Short exercise ▸
In the material below, find every line with "recreates" and pull it out.

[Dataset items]
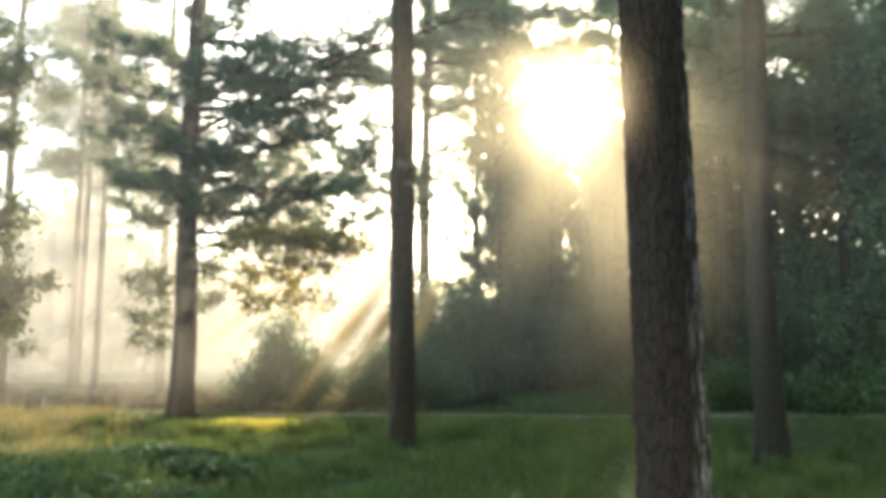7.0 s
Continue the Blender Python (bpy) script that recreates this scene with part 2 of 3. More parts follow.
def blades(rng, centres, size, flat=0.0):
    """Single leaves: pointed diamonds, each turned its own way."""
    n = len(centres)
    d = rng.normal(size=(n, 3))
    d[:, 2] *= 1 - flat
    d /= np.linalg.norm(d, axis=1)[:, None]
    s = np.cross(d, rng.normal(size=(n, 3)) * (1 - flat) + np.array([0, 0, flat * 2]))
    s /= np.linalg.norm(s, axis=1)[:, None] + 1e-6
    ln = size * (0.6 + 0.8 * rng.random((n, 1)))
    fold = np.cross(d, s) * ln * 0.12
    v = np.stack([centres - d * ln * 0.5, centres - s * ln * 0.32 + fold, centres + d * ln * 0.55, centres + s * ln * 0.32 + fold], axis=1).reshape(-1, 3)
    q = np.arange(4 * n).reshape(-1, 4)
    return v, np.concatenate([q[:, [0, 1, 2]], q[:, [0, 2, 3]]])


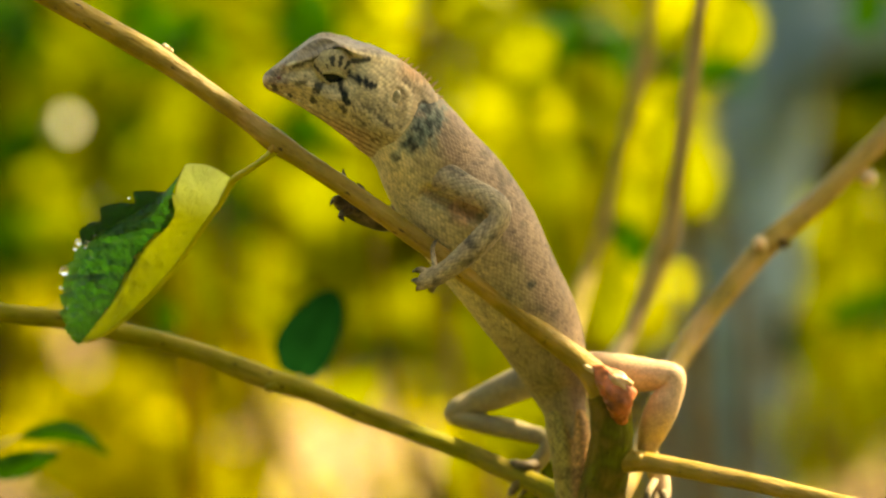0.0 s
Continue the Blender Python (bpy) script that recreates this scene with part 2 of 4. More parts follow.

Solution ▸
Continue the Blender Python (bpy) script that recreates this scene with part 2 of 3. More parts follow.
Continue the Blender Python (bpy) script that recreates this scene with part 2 of 4. More parts follow.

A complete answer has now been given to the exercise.